Après une pénurie de gaz, une pénurie de pétrole au sein de l’UE?

L’Union Européenne est en pleine crise énergétique avec la coupure brutale des arrivées de gaz russe dans un contexte de guerre économique totale entre l’occident et la Russie.

Cette guerre économique semble, le 5 décembre, avoir franchi un nouveau cap dans l’escalade, puisque l’Union Européenne ainsi que les membres du G7 (Allemagne, Canada, États-Unis, France, Italie, Japon, Royaume-Uni), plus l’Australie, ont annoncé plafonner les prix du pétrole russe à 60 dollars par barils. Selon les différents dirigeants des pays de l’UE et du G7 ainsi qu’Ursula Von Der Leyen la présidente de la Commission Européenne, cet embargo contre le pétrole russe devrait porter un gros coup à l’économie russe qui compte beaucoup sur ses exportations en pétrole vers l’UE.

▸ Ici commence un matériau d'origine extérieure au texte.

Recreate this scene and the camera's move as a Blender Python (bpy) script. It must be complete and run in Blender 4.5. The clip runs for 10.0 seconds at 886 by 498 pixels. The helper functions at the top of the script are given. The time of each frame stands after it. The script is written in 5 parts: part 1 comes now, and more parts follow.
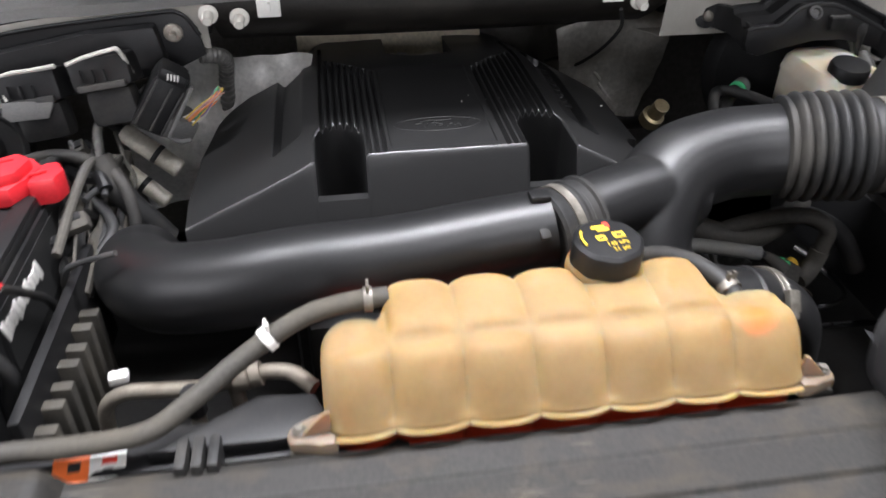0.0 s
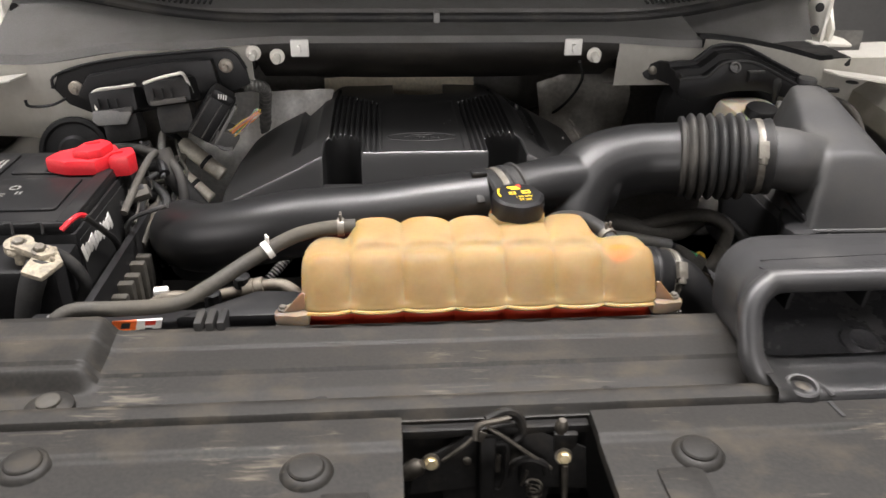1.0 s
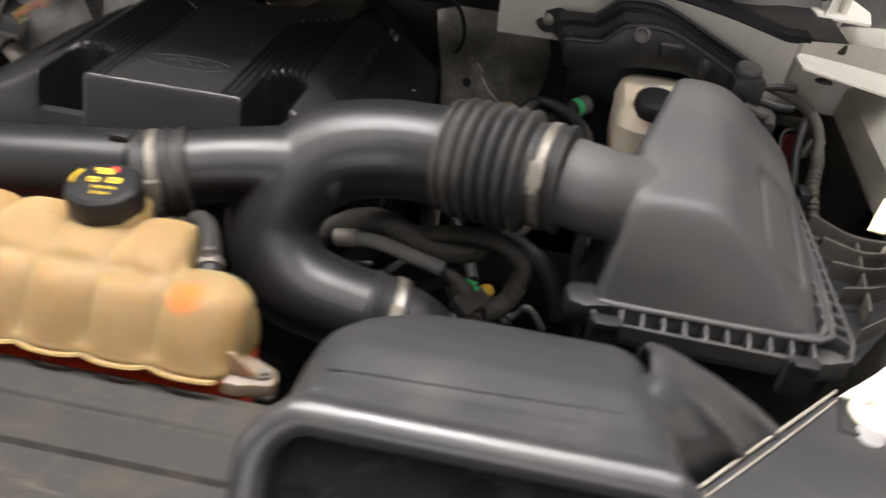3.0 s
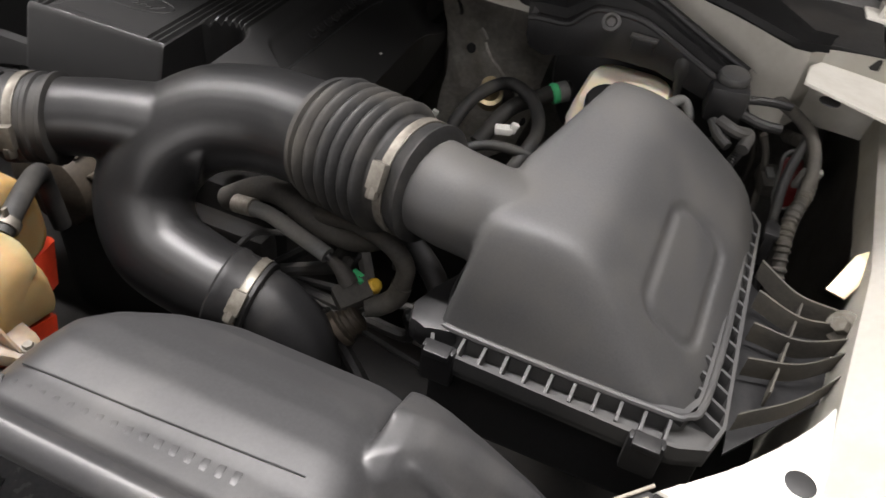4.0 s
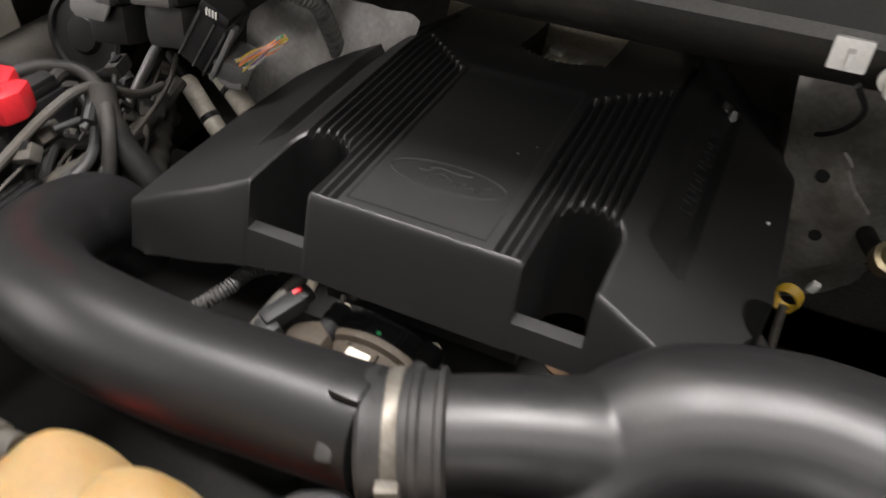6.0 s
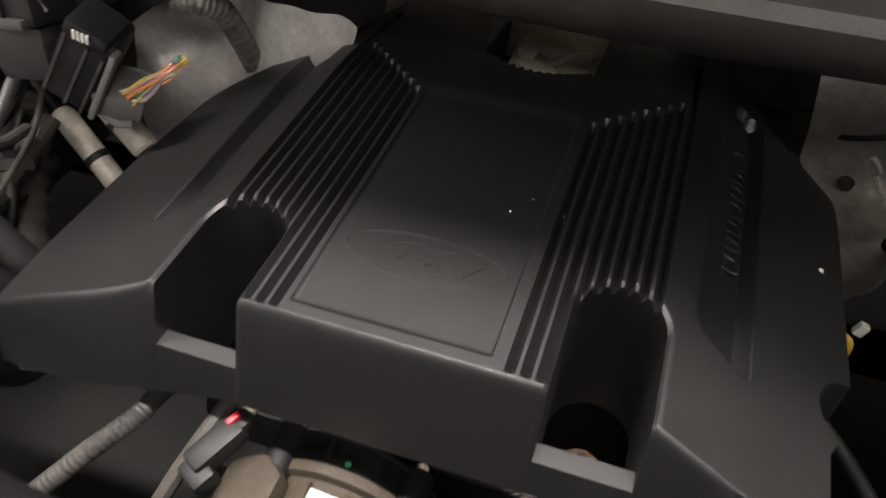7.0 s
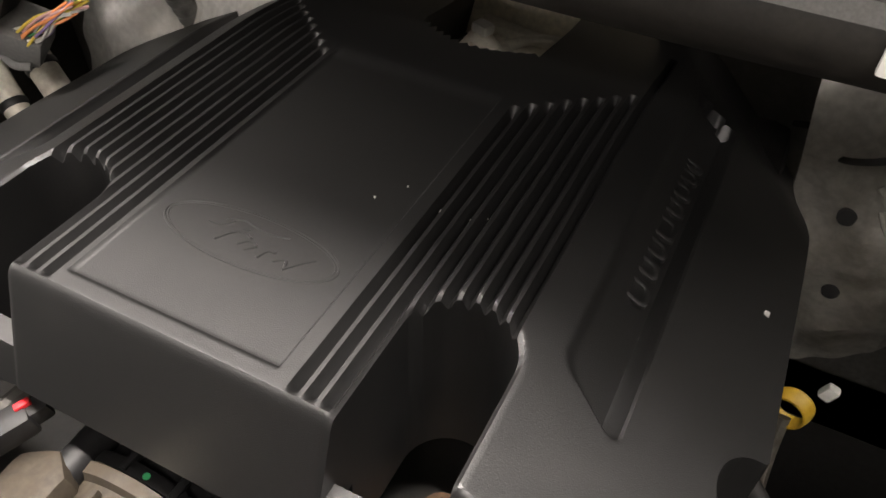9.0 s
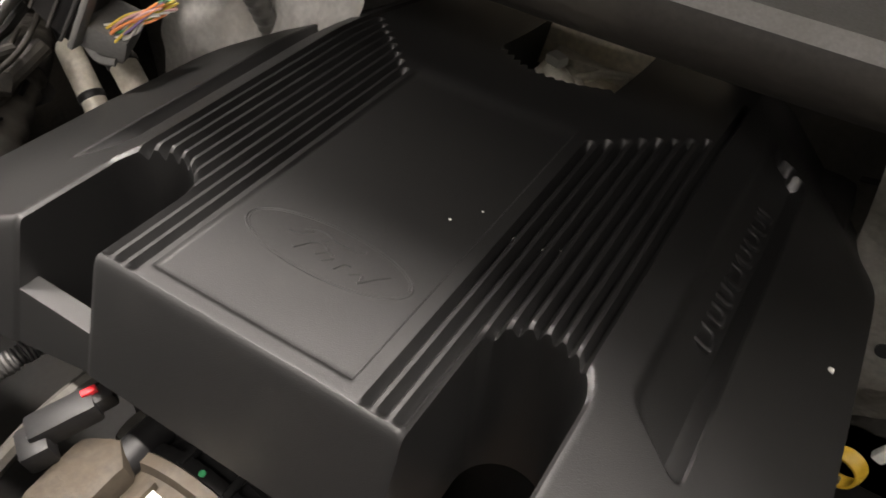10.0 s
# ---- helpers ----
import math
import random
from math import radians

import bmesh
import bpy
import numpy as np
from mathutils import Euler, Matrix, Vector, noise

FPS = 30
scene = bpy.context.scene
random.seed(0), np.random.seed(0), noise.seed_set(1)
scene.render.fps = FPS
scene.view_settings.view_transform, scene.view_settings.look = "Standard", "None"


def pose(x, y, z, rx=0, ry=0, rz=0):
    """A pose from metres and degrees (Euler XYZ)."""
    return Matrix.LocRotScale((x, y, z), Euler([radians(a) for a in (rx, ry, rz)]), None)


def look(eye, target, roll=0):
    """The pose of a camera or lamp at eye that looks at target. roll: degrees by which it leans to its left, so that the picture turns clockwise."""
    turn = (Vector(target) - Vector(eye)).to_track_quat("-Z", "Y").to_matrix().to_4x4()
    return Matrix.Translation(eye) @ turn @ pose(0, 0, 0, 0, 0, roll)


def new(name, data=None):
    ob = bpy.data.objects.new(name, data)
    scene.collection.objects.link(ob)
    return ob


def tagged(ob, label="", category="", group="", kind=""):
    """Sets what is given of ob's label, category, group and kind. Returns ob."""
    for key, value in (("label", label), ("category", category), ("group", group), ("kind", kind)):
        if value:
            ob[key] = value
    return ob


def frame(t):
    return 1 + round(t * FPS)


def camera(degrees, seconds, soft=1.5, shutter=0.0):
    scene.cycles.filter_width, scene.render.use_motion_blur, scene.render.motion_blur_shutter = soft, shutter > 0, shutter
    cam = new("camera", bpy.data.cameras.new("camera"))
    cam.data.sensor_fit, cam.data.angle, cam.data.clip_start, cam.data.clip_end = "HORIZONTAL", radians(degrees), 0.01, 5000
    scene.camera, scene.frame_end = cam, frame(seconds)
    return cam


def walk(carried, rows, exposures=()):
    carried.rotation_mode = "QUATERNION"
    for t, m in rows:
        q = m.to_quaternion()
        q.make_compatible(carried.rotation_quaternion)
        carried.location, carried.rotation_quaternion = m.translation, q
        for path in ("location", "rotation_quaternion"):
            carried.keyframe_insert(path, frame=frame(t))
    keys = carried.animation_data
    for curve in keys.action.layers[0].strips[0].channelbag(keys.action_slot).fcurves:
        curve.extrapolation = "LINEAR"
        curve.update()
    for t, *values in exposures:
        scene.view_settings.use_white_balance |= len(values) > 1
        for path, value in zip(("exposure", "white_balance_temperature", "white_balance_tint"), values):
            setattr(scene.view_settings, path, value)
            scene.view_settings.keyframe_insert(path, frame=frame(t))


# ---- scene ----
cam = camera(60.0, 10.0, shutter=0.5)
PATH = [
    (0, (0.0, -0.001, 1.612), (0.245, 1.629, 0.479), 0.1),
    (0.5, (-0.012, -0.194, 1.595), (0.223, 1.524, 0.598), 1.5),
    (1, (0.073, -0.327, 1.607), (0.214, 1.441, 0.682), 0.8),
    (1.5, (0.119, -0.352, 1.607), (0.202, 1.427, 0.697), 0.8),
    (2, (0.21, -0.324, 1.593), (0.237, 1.434, 0.639), 2.3),
    (2.5, (0.387, -0.15, 1.598), (0.329, 1.541, 0.531), 4.2),
    (3, (0.608, 0.026, 1.602), (0.429, 1.632, 0.424), 6.2),
    (3.2, (0.696, 0.082, 1.619), (0.462, 1.646, 0.395), 7.1),
    (4.3, (0.858, 0.209, 1.628), (0.312, 1.589, 0.287), 7.2),
    (4.5, (0.859, 0.212, 1.621), (0.282, 1.577, 0.277), 7.4),
    (5, (0.767, 0.247, 1.638), (0.102, 1.575, 0.298), 5.9),
    (5.5, (0.56, 0.314, 1.636), (-0.102, 1.654, 0.307), 4.1),
    (6, (0.377, 0.414, 1.593), (-0.255, 1.766, 0.261), 1.2),
    (6.2, (0.338, 0.441, 1.591), (-0.23, 1.803, 0.242), 1.3),
    (7.3, (0.255, 0.636, 1.522), (-0.17, 1.978, 0.102), 1.5),
    (7.5, (0.262, 0.66, 1.509), (-0.172, 1.993, 0.082), 1.4),
    (8, (0.297, 0.682, 1.484), (-0.19, 2.001, 0.061), 1.6),
    (8.5, (0.354, 0.694, 1.476), (-0.193, 1.997, 0.06), 2.1),
    (9, (0.367, 0.701, 1.473), (-0.231, 2.0, 0.075), 3.0),
    (9.5, (0.361, 0.696, 1.476), (-0.276, 1.997, 0.096), 4.3),
    (10, (0.343, 0.686, 1.478), (-0.332, 1.98, 0.11), 6.1),
]
walk(cam, [(t, look(eye, target, roll)) for t, eye, target, roll in PATH], [(0.0, -0.75, 5900.0, 14.0), (0.5, -0.85, 5800.0, 14.0), (1.0, -0.85, 6350.0, 14.0), (1.5, -0.88, 6500.0, 14.0), (2.5, -0.95, 6400.0, 14.0), (4.3, -0.95, 6350.0, 14.0), (6.2, -0.95, 6450.0, 14.0), (7.3, -0.60, 6750.0, 14.0), (10.0, -0.30, 6800.0, 14.0)])

# ---- light ----
world = bpy.data.worlds.new("workshop_air")
scene.world = world
world.use_nodes = True
world.node_tree.nodes["Background"].inputs["Color"].default_value = (0.80, 0.88, 1.0, 1)
world.node_tree.nodes["Background"].inputs["Strength"].default_value = 0.02


def lamp(name, at, target, sx, sy, watts, colour=(1.0, 0.96, 0.905)):
    data = bpy.data.lights.new(name, "AREA")
    data.shape, data.size, data.size_y, data.energy, data.color = "RECTANGLE", sx, sy, watts, colour
    ob = new(name, data)
    ob.matrix_world = look(at, target) if target else pose(*at)
    return ob


# Key strip first; the right, front and left lamps are added fill, unseen.
LAMPS = [(0.25, 0.735, 3.40, 1.3, 0.05, 255.0), (1.65, 0.98, 3.40, 0.9, 0.12, 94.0), (1.0, -1.0, 3.40, 2.2, 1.0, 66.0), (-1.45, 0.85, 3.40, 0.9, 0.12, 130.0)]
for lx, ly, lz, sx, sy, w in LAMPS:
    lamp("unseen_ceiling_lamp", (lx, ly, lz), None, sx, sy, w)
# Added fill from the left, no source seen: lifts harness and foil.
lamp("left_fill_light", (-4.4, -0.8, 2.2), (-0.3, 1.1, 1.1), 2.4, 1.6, 125.0)
# Added low fill from the front, no source seen: lifts cowl and flanks.
lamp("front_fill_light", (0.9, -5.4, 1.9), (0.3, 1.0, 1.5), 2.9, 1.6, 245.0)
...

En effet, les exportations de pétrole russe vers l’UE représentent 7% du PIB et 104 milliards d’euros par an pour la Russie alors que les exportations de gaz ne représentaient que 25 milliards d’euros par an pour la Russie dans ses exportations vers l’UE. De plus, la moitié des exportations énergétiques de la Russie étaient dédiées à l’UE. L’autre moitié concernait l’Asie et les ex-pays de l’URSS.

Par cet embargo sur le pétrole russe, l’occident serait donc gagnant à condition que la Russie se plie à ses exigences, car d’une part il affaiblirait la Russie sur un plan économique et enverrait un message cinglant au reste du monde sur cette victoire économique, et d’une autre part paierait un pétrole russe moins cher tout en stabilisant artificiellement les prix du pétrole russe et donc du pétrole mondial. Sans compter le fait que cet embargo deviendrait en quelque sorte une arme économique sous la forme d’une épée de Damoclès contre la Russie. Car rien n’empêcherait l’occident de modifier le plafond à la hausse mais surtout à la baisse pour faire chanter la Russie ou l’affaiblir dans un avenir proche.

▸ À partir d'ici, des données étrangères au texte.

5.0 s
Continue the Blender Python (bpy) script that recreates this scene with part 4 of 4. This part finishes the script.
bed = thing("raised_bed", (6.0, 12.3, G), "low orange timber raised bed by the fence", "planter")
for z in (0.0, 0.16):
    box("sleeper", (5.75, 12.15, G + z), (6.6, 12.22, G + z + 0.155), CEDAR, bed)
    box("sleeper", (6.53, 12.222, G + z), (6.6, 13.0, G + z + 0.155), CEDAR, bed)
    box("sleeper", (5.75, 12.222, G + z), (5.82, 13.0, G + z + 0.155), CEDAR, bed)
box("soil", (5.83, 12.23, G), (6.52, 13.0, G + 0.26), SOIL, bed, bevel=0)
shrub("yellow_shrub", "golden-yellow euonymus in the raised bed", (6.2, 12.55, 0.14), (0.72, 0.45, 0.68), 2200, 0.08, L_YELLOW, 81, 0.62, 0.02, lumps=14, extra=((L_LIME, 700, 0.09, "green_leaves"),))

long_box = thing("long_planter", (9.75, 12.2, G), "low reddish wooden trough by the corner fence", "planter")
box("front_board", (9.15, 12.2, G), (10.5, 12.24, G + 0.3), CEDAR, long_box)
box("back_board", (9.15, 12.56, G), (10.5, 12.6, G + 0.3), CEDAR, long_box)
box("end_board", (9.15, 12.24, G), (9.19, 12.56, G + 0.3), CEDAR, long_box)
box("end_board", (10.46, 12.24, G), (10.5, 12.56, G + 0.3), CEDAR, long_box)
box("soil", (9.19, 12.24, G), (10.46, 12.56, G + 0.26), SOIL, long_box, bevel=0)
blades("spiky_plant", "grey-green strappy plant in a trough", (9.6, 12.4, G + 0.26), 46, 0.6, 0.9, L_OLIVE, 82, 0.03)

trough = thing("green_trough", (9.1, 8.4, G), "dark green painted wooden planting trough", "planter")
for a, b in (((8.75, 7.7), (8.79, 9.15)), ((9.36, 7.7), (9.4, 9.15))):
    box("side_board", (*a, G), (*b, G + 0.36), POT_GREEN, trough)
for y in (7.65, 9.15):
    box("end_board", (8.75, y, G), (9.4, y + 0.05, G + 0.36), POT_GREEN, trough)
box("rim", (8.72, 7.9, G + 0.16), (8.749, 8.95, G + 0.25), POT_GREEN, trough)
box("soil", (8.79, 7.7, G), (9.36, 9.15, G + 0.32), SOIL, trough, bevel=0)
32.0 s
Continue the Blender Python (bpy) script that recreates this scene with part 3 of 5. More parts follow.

Si elle se plie aux exigence de l’occident et à son plafond au niveau des prix du pétrole, la Russie va donc voir ses bénéfices établis sur les ventes de pétrole légèrement chuter au niveau mondial car le plafond est fixé à 60 dollars alors qu’un baril de pétrole russe coute entre 65 et 70 dollars en ce moment.

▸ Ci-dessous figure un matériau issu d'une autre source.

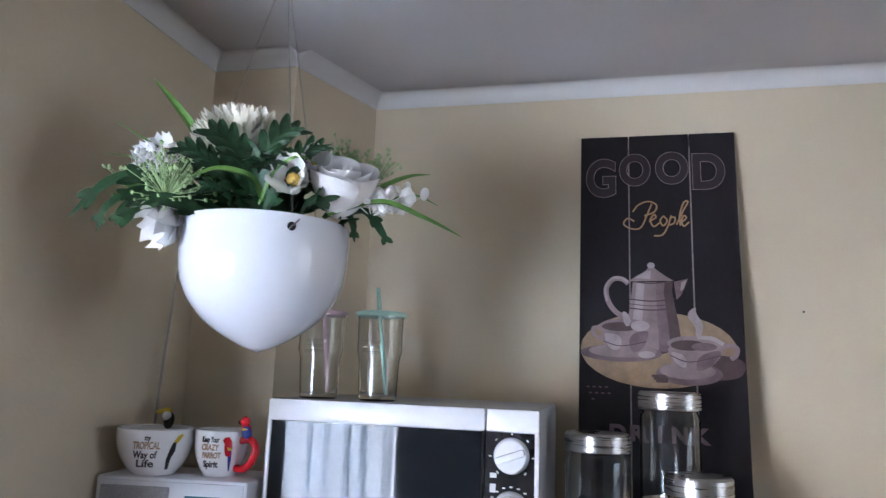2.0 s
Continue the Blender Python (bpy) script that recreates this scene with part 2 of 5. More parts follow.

1) L’UE a interdit l’achat, l’importation ou le transfert de pétrole brut et de certains produits pétroliers venant de la Russie

https://www.consilium.europa.eu

Depuis le 5 décembre 2022, tout achat de pétrole brut au sein de l’UE est interdit comme l’a décidé le Conseil européen en juin 2022. Ainsi, depuis quelques jours, l’UE s’est amputée de prés de 25% de ses importations totales de pétroles puisque c’était les chiffres correspondant aux importations de pétrole russe.

Seuls certains pays comme la Croatie et la Bulgarie ont obtenu une dérogation et peuvent continuer à acheter du pétrole brut russe en raison de leur dépendance spécifique aux approvisionnements russes.

De plus, un autre embargo est prévu le 5 février 2023, cette fois à l’encontre des produits pétroliers russes. Pour rappel, les produits pétroliers sont des produits pétroliers raffinés comme l’essence, le diesel ou le fioul par exemple. Ainsi, à partir de février 2023, l’UE européenne se privera d’une bonne part de produits pétroliers raffinés en plus des 25% de pétroles brut. Pour être précis, les exportations de produits pétroliers raffinés russes représentaient avant l’embargo 75 Mt (milliers de tonnes) par an vers l’UE. A titre indicatif, c’est à peu prés la consommation de la France en terme de produits pétroliers raffinés sur une année (chiffres de 2017).

https://fr.wikipedia.org

https://www.ecologie.gouv.fr/chaine-petroliere

Ainsi, en plus d’une pénurie de gaz, il se pourrait bien que l’UE soit confrontée à une pénurie de pétrole à court terme. Car peut être que des alternatives seront trouvées sur le long terme avec d’autres exportateurs de pétroles (les Etats Unis notamment qui sont les leaders dans le domaine). Cependant, avec la récente baisse de production de 2 millions de barils de pétroles par jour annoncée par l’OPEP+, il ne sera pas aisée de remplacer le pétrole russe du jour au lendemain.

2) Et si la Russie n’acceptait pas ce plafond ?

L’embargo a donc deux trames :

  • L’arrêt de 90% des importations de pétrole de la Russie au sein de l’UE. Les 10% restants sont des importations de pays comme la Croatie et la Bulgarie qui sont trop dépendants du pétrole russe via les oléoducs.
  • Le plafonnement à 60 dollars des prix d’un baril de pétrole russe de façon à limiter les recettes de la Russie sur son pétrole et impacter le commerce énergétique globale de la Russie, même avec des pays tiers comme l’Inde et la Chine qui sont devenus de gros importateurs de pétrole russe.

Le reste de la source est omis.